Not that the average driver would get far along the quiet side road leading to Mihail Kogalniceanu.

Here, the US has spent millions of dollars upgrading an old Soviet-era airbase, boosting the number of aircraft it can handle and giving it a $900,000 security fence and a street called George Washington Boulevard. It may also now serve as a covert CIA prison for high-value suspects in Washington's "war on terror".

Human Rights Watch claims that on September 22nd, 2003, a Boeing 737 known to be used by the CIA landed here en route from Afghanistan, and later proceeded to Morocco before finally landing at the US naval base at Guantanamo Bay, Cuba.

Romania's defence ministry has denied all knowledge of a detention centre at the base, and the prime minister, Calin Tariceanu, said: "We do not have CIA bases in Romania."

What is undeniable is the Pentagon's keen interest in the potential of what its troops - many of whom are already familiar with the facility - simply call "MK".

Early in the 2003 invasion of Iraq, Washington sent equipment and 7,000 combat troops from this base to the Gulf, and temporarily kept up to 3,500 soldiers here.

This summer, more than 1,600 US servicemen took part in exercises on a desolate firing range just to the south near the old Ottoman village of Babadag, while US and Romanian pilots flew sorties from the airfield at MK. Pentagon top brass - including defence minister Donald Rumsfeld - have been regular visitors to Romania in recent years, during negotiations over plans to establish US bases next year at MK and Babadag.

Just two weeks ago - in the presence of US national security adviser Stephen Hadley - Romania's president Train Basescu said a deal was as good as done.

Down the Black Sea coast in Bulgaria, hopes are also high that the US will open military bases next year, as part of a strategic shift of its troops away from Cold War-era facilities in Germany and closer to conflict zones in the Middle East and Afghanistan.

The Pentagon says it would not deploy huge numbers of soldiers permanently on the territory of either of the new Nato members, but would regularly rotate troops through the Black Sea region on combat missions further east or on training exercises.

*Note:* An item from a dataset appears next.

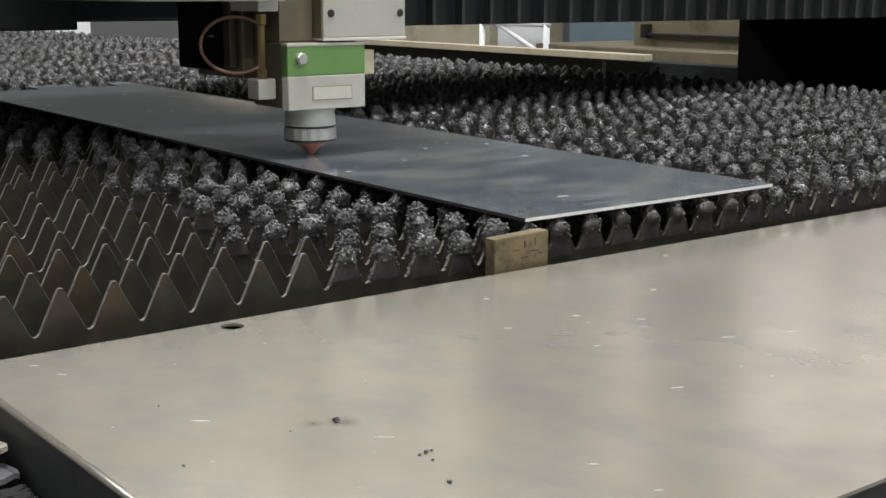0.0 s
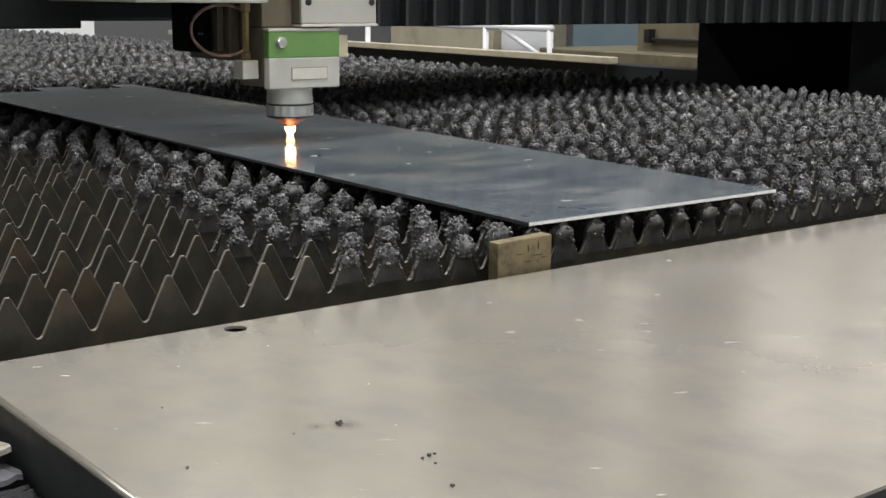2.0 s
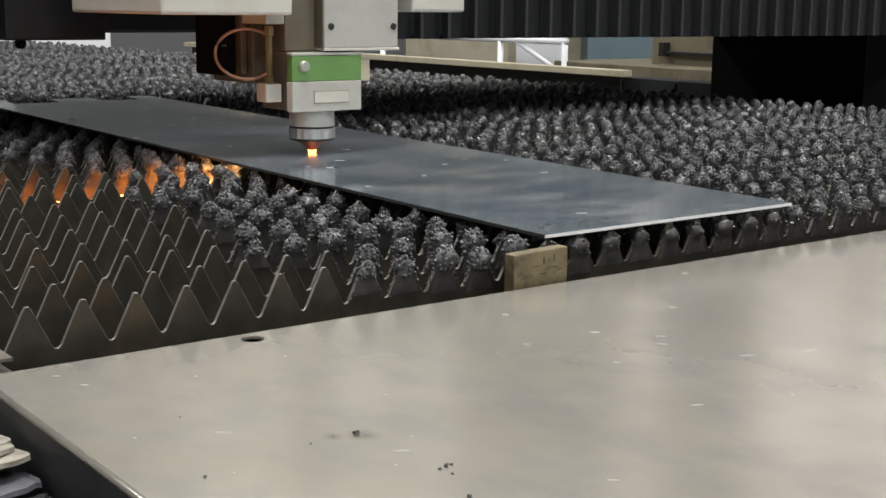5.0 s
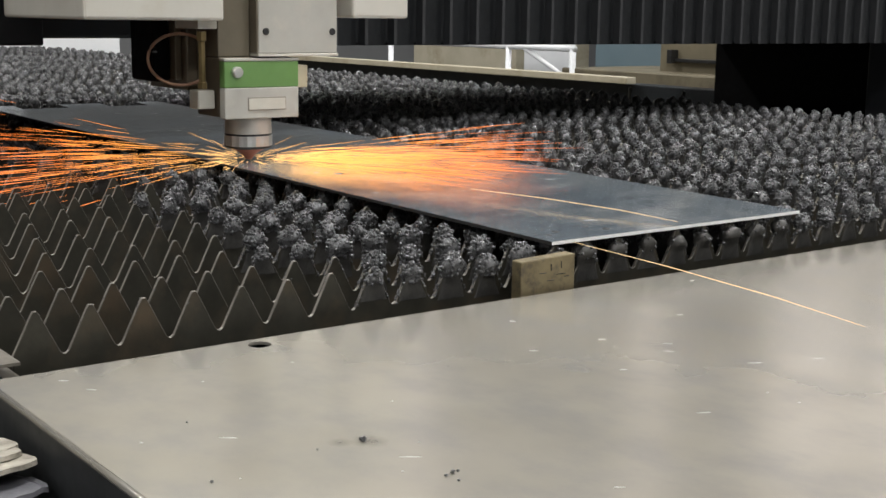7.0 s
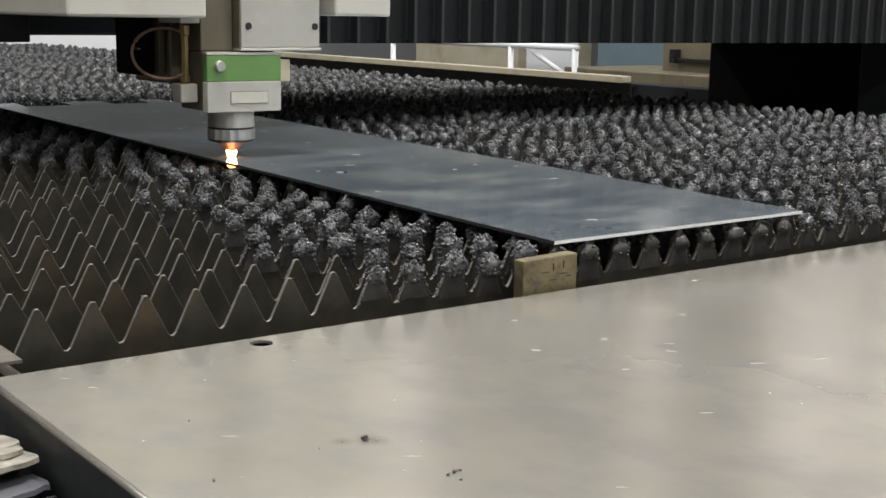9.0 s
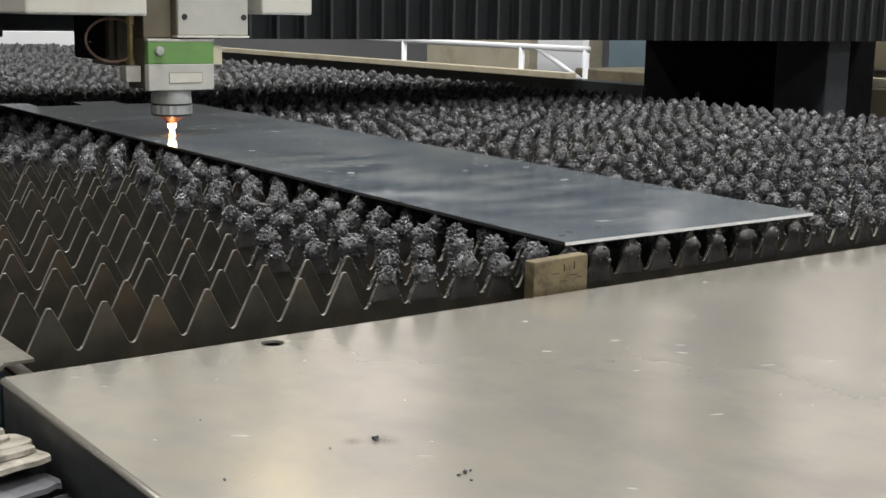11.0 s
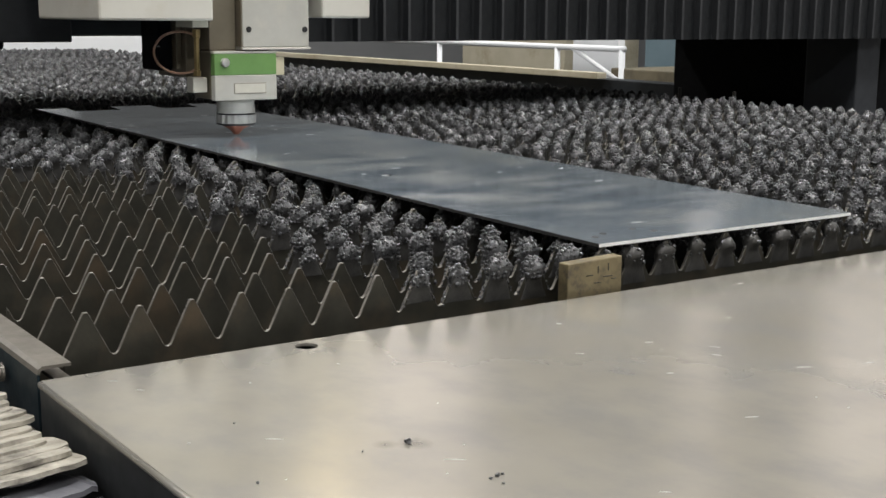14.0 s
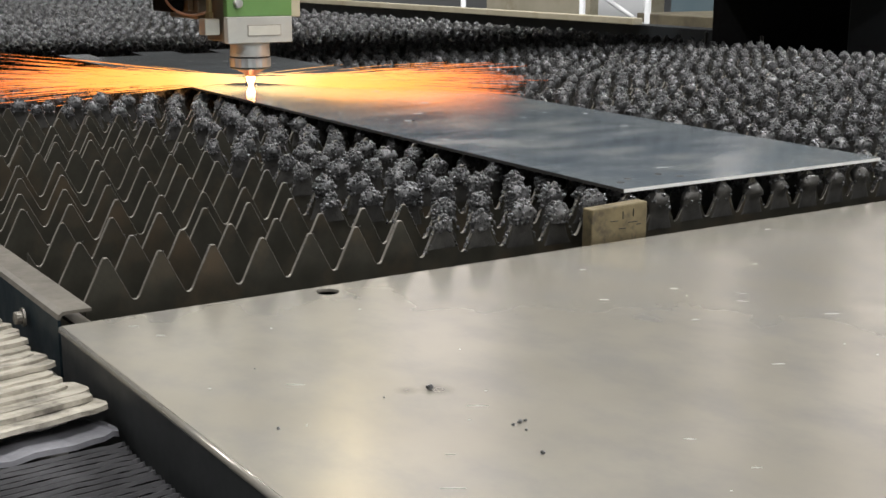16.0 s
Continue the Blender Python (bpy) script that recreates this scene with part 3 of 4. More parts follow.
def cutting_head():
    """Origin at the nozzle's tip."""
    h = thing("cutting_head", "laser cutting head with green band and steel nozzle holder", "laser head")
    part("nozzle", turned([(0.0012, 0.0), (0.0034, 0.0004), (0.0052, 0.0030), (0.0090, 0.0070), (0.0160, 0.0108), (0.0180, 0.0124)], 32), M_COPPER, h, "copper nozzle", True)
    ring = bmesh.new()
    turned([(0.0195, 0.0118), (0.0222, 0.0126), (0.0238, 0.0135), (0.0238, 0.0147), (0.0235, 0.0150)], 40, ring)
    part("dark_seat", ring, M_SCREW, h, "", True)
    # knurled ring
    bm = bmesh.new()
    n = 36
    a = [bm.verts.new(((0.0246 - 0.0009 * (k % 2)) * math.cos(2 * math.pi * k / n), (0.0246 - 0.0009 * (k % 2)) * math.sin(2 * math.pi * k / n), 0.0150)) for k in range(n)]
    b = [bm.verts.new((v.co.x, v.co.y, 0.0255)) for v in a]
    for k in range(n):
        bm.faces.new((a[k], a[(k + 1) % n], b[(k + 1) % n], b[k]))
    bm.faces.new(list(reversed(a)))
    bm.faces.new(b)
    part("knurled_ring", bm, M_STEEL, h, "knurled steel ring")
    part("ring_groove", turned([(0.0236, 0.0255), (0.0236, 0.0275)], 40), M_SCREW, h, "", True)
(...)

Many leaders in Bulgaria and Romania crave the political kudos of US bases almost as much as the financial benefits that such an arrangement would bring.

Such a resounding vote of confidence from Washington could also, so conventional wisdom suggests, boost the bids of both nations for EU membership.

But if Brussels baulked at an unsavoury alliance between either country and the US on the so-called rendition of terror suspects, that equation could easily be thrown off balance, potentially harming their ambitions to join the 25-nation bloc in January 2007.

Poland - allegedly the first European stop made by the 2003 CIA flight revealed by Human Rights Watch - does not fear the EU's cold shoulder.

The country joined last May and, after Britain, it is perhaps Washington's staunchest continental ally, providing the third-largest contingent of troops in Iraq.

Polish officials also denied that the Szymany airbase in the remote northeast of the country has served as a secret CIA prison.

Gazeta Wyborcza, a leading Polish newspaper, reported that flight records showed that a Boeing 737 with registration number N313P landed at Szymany on September 22nd, 2003, the day after Czech media reported it arriving there from Uzbekistan.